For more than 25 years, researchers in disciplines such as high-energy physics and mathematics have been able to access the very latest research findings in the online repository known as arXiv (pronounced “archive”).
Here, researchers deposit their preprints—complete and public drafts of scientific documents, not yet certified by peer review—to:
- ensure their findings are quickly and widely disseminated;
- establish priority of their discoveries; and
- invite feedback and discussion to help improve the work.
Unfortunately, despite these benefits, researchers in the life sciences have been slow to share preprints. While the arXiv holds over 1.2 million articles, the number of preprints shared in the life and biomedical sciences is estimated to be less than 25,000. However, this disguises significant growth over the past two years, which has been aided by the work of ASAPbio, a scientist-driven initiative to promote the productive use of preprints in the life sciences.

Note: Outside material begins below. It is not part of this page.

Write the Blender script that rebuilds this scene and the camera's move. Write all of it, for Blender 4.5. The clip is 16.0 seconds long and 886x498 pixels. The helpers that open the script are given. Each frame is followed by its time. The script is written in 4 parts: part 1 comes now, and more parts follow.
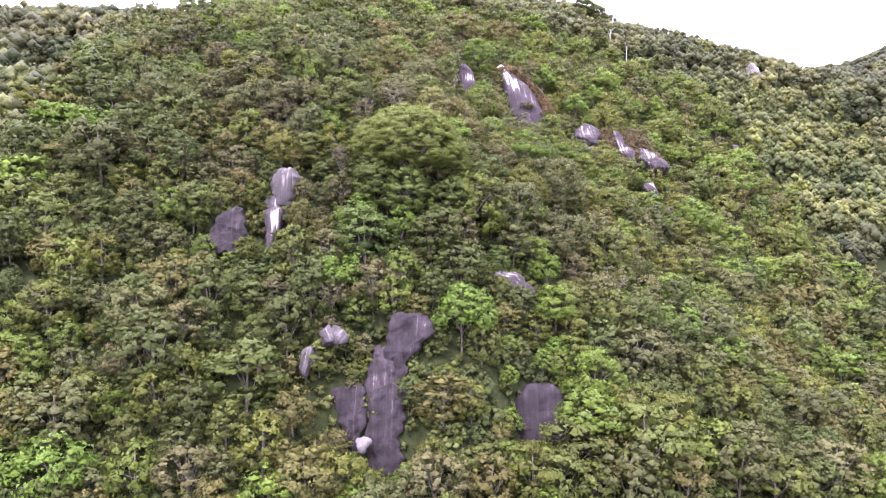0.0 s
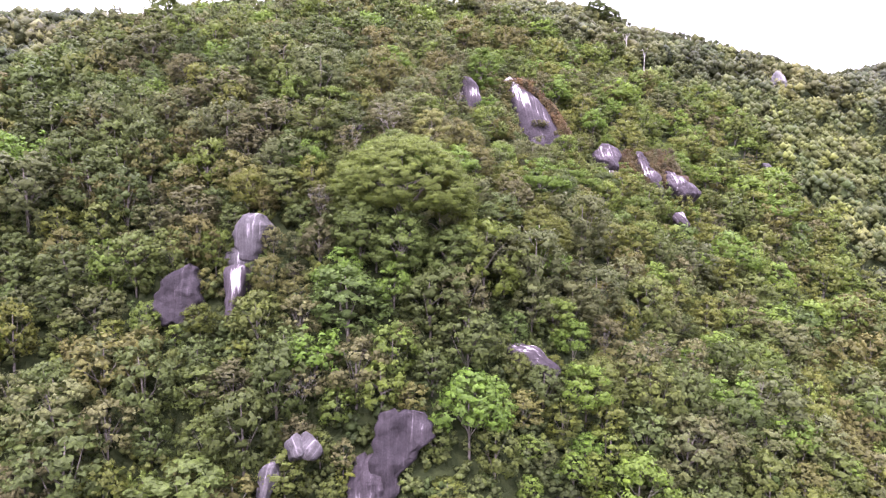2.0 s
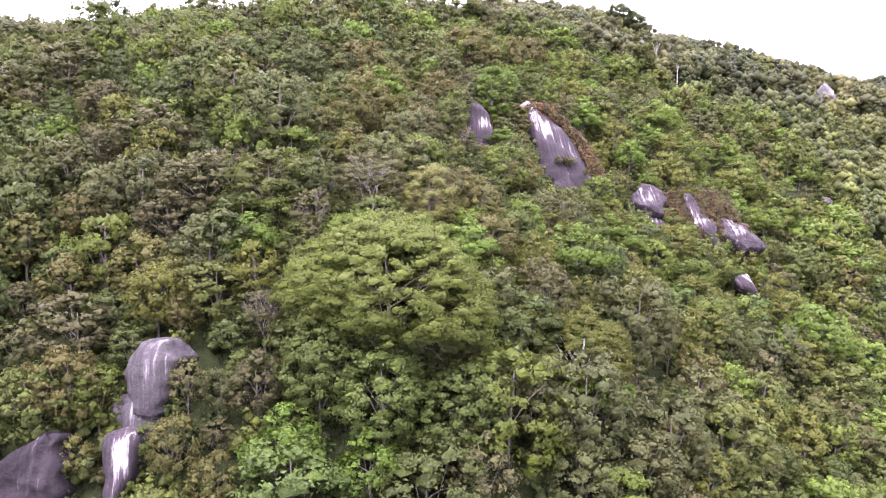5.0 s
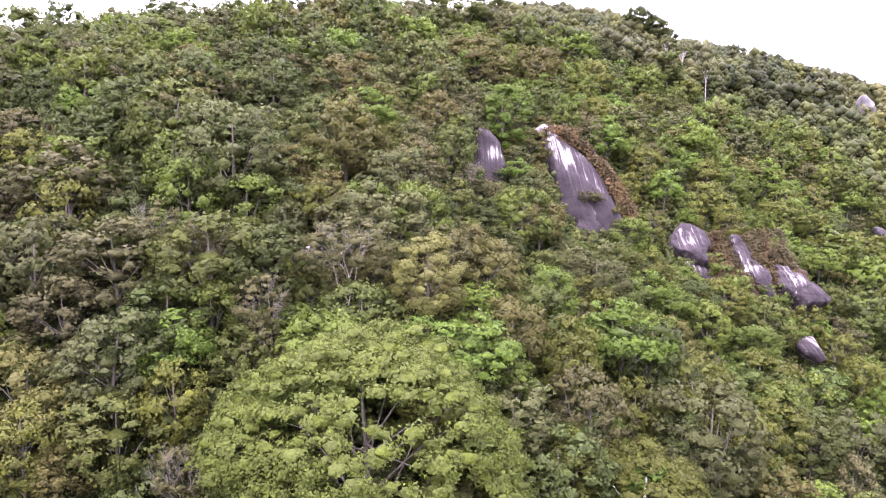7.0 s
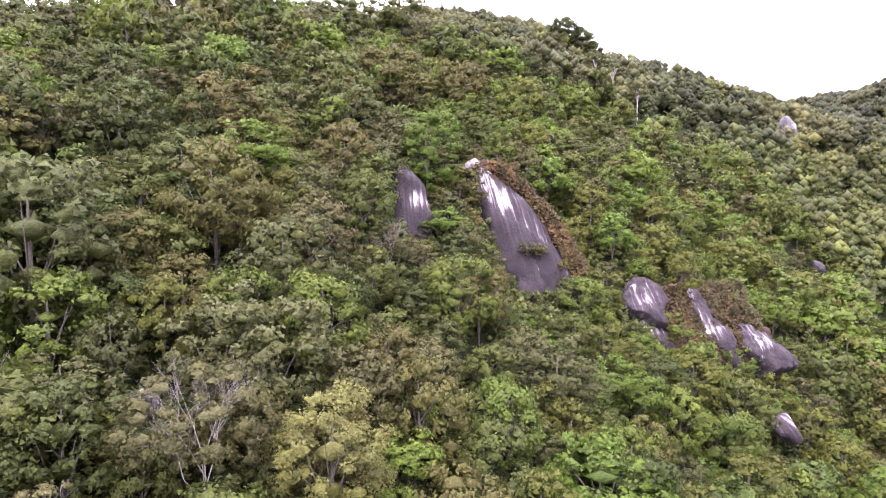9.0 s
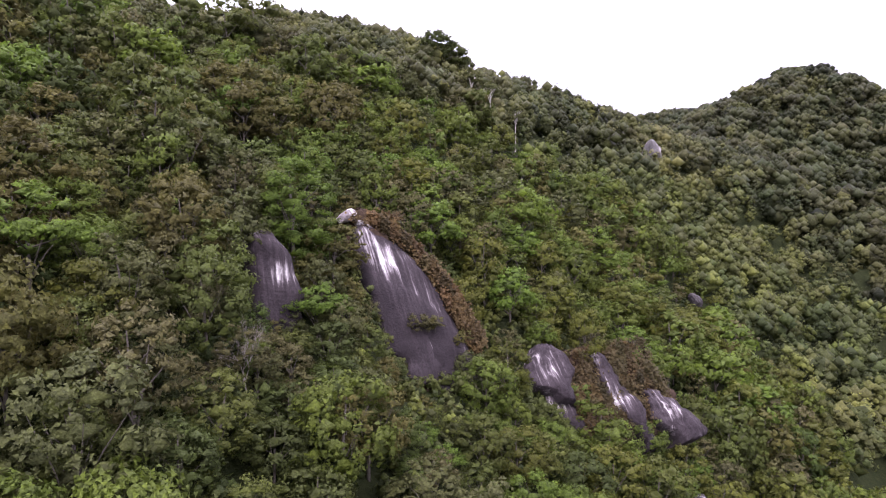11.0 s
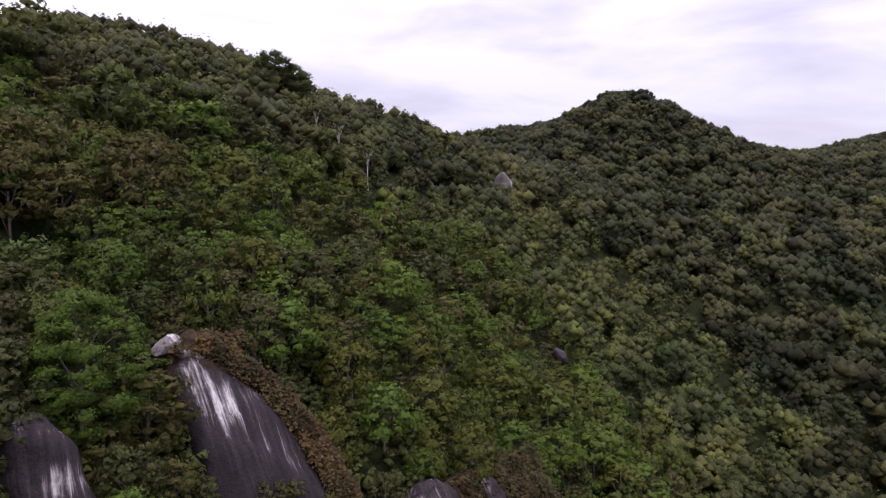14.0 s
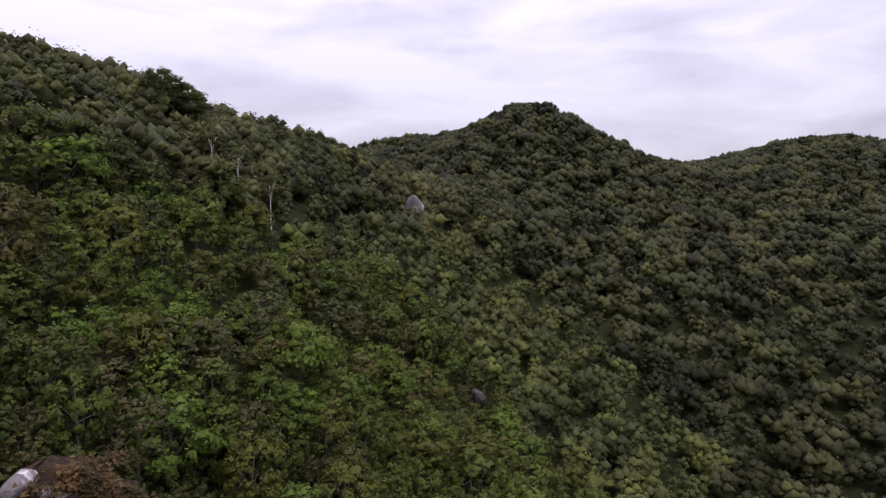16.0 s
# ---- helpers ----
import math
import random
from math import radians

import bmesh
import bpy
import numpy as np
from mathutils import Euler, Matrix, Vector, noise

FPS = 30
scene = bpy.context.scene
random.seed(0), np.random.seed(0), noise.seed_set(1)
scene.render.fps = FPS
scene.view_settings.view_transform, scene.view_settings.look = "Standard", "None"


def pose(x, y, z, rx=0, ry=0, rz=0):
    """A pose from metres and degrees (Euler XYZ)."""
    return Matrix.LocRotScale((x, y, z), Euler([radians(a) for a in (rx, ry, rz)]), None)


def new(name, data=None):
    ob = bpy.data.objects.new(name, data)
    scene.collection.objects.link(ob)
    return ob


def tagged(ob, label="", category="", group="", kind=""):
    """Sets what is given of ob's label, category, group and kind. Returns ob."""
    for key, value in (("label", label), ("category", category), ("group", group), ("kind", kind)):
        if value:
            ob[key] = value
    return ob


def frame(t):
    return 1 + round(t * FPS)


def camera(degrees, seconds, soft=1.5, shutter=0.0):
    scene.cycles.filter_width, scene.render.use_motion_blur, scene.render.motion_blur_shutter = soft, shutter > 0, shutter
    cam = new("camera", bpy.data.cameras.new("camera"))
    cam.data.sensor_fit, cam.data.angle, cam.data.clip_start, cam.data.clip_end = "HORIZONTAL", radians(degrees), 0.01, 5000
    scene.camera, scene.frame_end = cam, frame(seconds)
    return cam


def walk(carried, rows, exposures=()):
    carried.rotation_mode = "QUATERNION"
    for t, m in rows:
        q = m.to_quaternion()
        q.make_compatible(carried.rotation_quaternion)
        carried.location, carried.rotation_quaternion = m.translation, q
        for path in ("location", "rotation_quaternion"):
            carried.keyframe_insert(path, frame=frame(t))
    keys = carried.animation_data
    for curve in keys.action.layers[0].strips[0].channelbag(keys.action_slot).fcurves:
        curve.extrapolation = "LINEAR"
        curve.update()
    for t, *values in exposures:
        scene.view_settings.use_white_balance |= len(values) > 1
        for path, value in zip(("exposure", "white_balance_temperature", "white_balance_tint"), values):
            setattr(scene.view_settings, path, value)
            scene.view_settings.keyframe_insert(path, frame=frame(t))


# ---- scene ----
cam = camera(68.1, 16.0, 1.15)
EXPOSURES = [(0.0, 2.62, 5850, 41), (7.0, 2.44, 5950, 42), (9.7, 1.97, 6000, 39), (11.8, 0.76, 6000, 35), (16.0, -0.02, 6060, 30)]
METRES, EYE, TILT, LEAN, TURN = 160.0, 60.0, -4.5, 0.0, 0.0
ROWS = [
    (0.0, 0.0, 0.0, 0.0, 0.0, 0.0, -0.0),
    (0.5, -0.0003, 0.0347, 0.0147, 0.02, 0.0, -0.01),
    (1.0, -0.0007, 0.0693, 0.0294, 0.03, 0.02, -0.02),
    (1.5, -0.001, 0.1022, 0.0433, 0.04, 0.03, -0.01),
    (2.0, -0.0014, 0.1367, 0.0581, 0.04, 0.03, -0.01),
    (2.5, -0.0017, 0.1713, 0.0725, 0.04, 0.04, -0.0),
    (3.0, -0.002, 0.2059, 0.0872, 0.05, 0.04, 0.01),
    (3.5, -0.0023, 0.2387, 0.1012, 0.07, 0.04, 0.03),
    (4.0, -0.0026, 0.2732, 0.1159, 0.07, 0.05, 0.03),
    (6.5, -0.0049, 0.4442, 0.1875, 0.11, 0.04, 0.05),
    (7.0, -0.0055, 0.4786, 0.2022, 0.07, 0.03, 0.04),
    (7.5, -0.006, 0.5113, 0.216, -0.36, 0.02, 0.08),
    (8.0, -0.0061, 0.5456, 0.2307, -2.2, -0.02, 0.19),
    (8.5, -0.0063, 0.5801, 0.2455, -4.93, -0.03, 0.38),
    (9.0, -0.0059, 0.6128, 0.26, -7.71, -0.05, 0.57),
    (9.5, -0.005, 0.6418, 0.2738, -10.7, -0.12, 0.77),
    (12.0, 0.0073, 0.7644, 0.3432, -25.03, -0.56, 1.64),
    (12.5, 0.0115, 0.7831, 0.3567, -27.32, -0.68, 1.76),
    (13.0, 0.0164, 0.8007, 0.3699, -30.49, -0.79, 1.95),
    (13.5, 0.0214, 0.8159, 0.3825, -32.79, -0.89, 2.06),
    (14.0, 0.0269, 0.8309, 0.3955, -34.39, -0.96, 2.14),
    (14.5, 0.0326, 0.8446, 0.4083, -36.08, -1.05, 2.25),
    (15.0, 0.0389, 0.8563, 0.4218, -38.32, -1.18, 2.32),
    (15.5, 0.0446, 0.8674, 0.4339, -40.52, -1.3, 2.41),
    (16.0, 0.0508, 0.8781, 0.4466, -42.73, -1.4, 2.53),
]
walk(cam, [(t, pose(0, 0, EYE, TILT, LEAN, TURN) @ pose(METRES * x, METRES * y, METRES * z, 90 + pitch, roll, yaw)) for t, x, y, z, yaw, pitch, roll in ROWS], EXPOSURES)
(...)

As adoption of preprints has grown, so has the number of platforms that researchers can use to post their preprints. These include the Quantitative Biology section within the arXiv, Peer J Preprints, bioRxiv, and SocArxiv. We anticipate this space will become even more crowded, with the emergence of new discipline-specific preprint servers (e.g., ChemRxiv) and publisher-led services.
While it’s positive that preprints are becoming a recognized part of the scholarly communications ecosystem, the downside is that it’s becoming more difficult for researchers to discover relevant content and to know, for example, which preprints have been subject to some initial screening to weed out ethically questionable or unscientific content.
Call to action
To address these issues, the National Institutes of Health (NIH) is working with an international group of research funders to explore the value and feasibility of establishing a Central Service for preprints.
This is a unique opportunity to encourage sharing of preprints in the life sciences and to support the development of a core infrastructure to ensure the benefits of pre-printing are fully realized.
ASAPbio has published a Request for Application (RFA) to identify potential suppliers to build a Central Service for Preprints in the Life Sciences.
The service would seek to aggregate content from multiple sources, such as the preprint servers listed above, and provide new ways for researchers and machines to search, access and reuse this content.
In addition to NIH, the consortium includes the:
- Alfred P. Sloan Foundation
- Canadian Institutes for Health Research
- Department of Biotechnology (India)
- European Research Council
- Helmsley Trust
- Howard Hughes Medical Institute (HHMI)
- Laura and John Arnold Foundation
- Medical Research Council (MRC)
- Simons Foundation
To help clarify our intent, the consortium has set out a series of principles that such a service would need to adopt. These cover issues such as governance, licensing, access, usability and sustainability.
Benefits of a Central Service
Just as PubMed provides researchers with an easy way to navigate peer-reviewed biomedical literature, irrespective of where it was published, we want the Central Service to play a similar role for preprints, guiding researchers to the most relevant research.
Unlike PubMed, the Central Service will hold the full text of the preprints, enabling a much richer suite of services for the research community.
This could include integrating preprints with the underlying research databases (e.g., nucleotide sequence databases, chemical compounds, and so on) to allow researchers to seamlessly link the literature to the data and vice versa. As these value-added services develop, it will in turn encourage more researchers to post their preprints.
As funders like Wellcome, HHMI, MRC and others develop policies encouraging researchers to post preprints, it will be increasingly important to understand whether these preprints meet certain standards, in terms of screening mechanisms, ethics and metadata.
The Central Service will only ingest content from third-party preprint servers which meet agreed quality thresholds. In short, the ability to cite a Central Service ID will be a guarantee that the preprint meets an agreed standard.
We envisage an independent, research-led board will define these standards and direct development of the Central Service.
Uncovering new knowledge
In addition to researchers, the Central Service will provide machine access to the preprints through an open Application Programming Interface (API).
As ingested content will be converted to a common standard—most likely XML—computers will be able to crawl and mine the material. This will help uncover new associations, stimulating discovery and opening up novel avenues of research and innovation.
Preservation and sustainability
The Central Service will act as a long-term archive, ensuring copies of ingested preprints are available in perpetuity.
Over time we expect the majority of preprints to migrate to peer-reviewed articles. But for those who don’t have access to the published literature—or don’t have access in a way which facilitates machine access and re-use—a long-term and stable archive of preprints will be critical.
In recent years there has been a growing focus on the need for funders to work together to develop and sustain key community resources of this type. We anticipate that international funding partners would adopt a joint funding model for the Central Service if:
- demand from the community remains high and
- a suitable supplier can be identified to deliver the service in line with the principles and at a reasonable cost.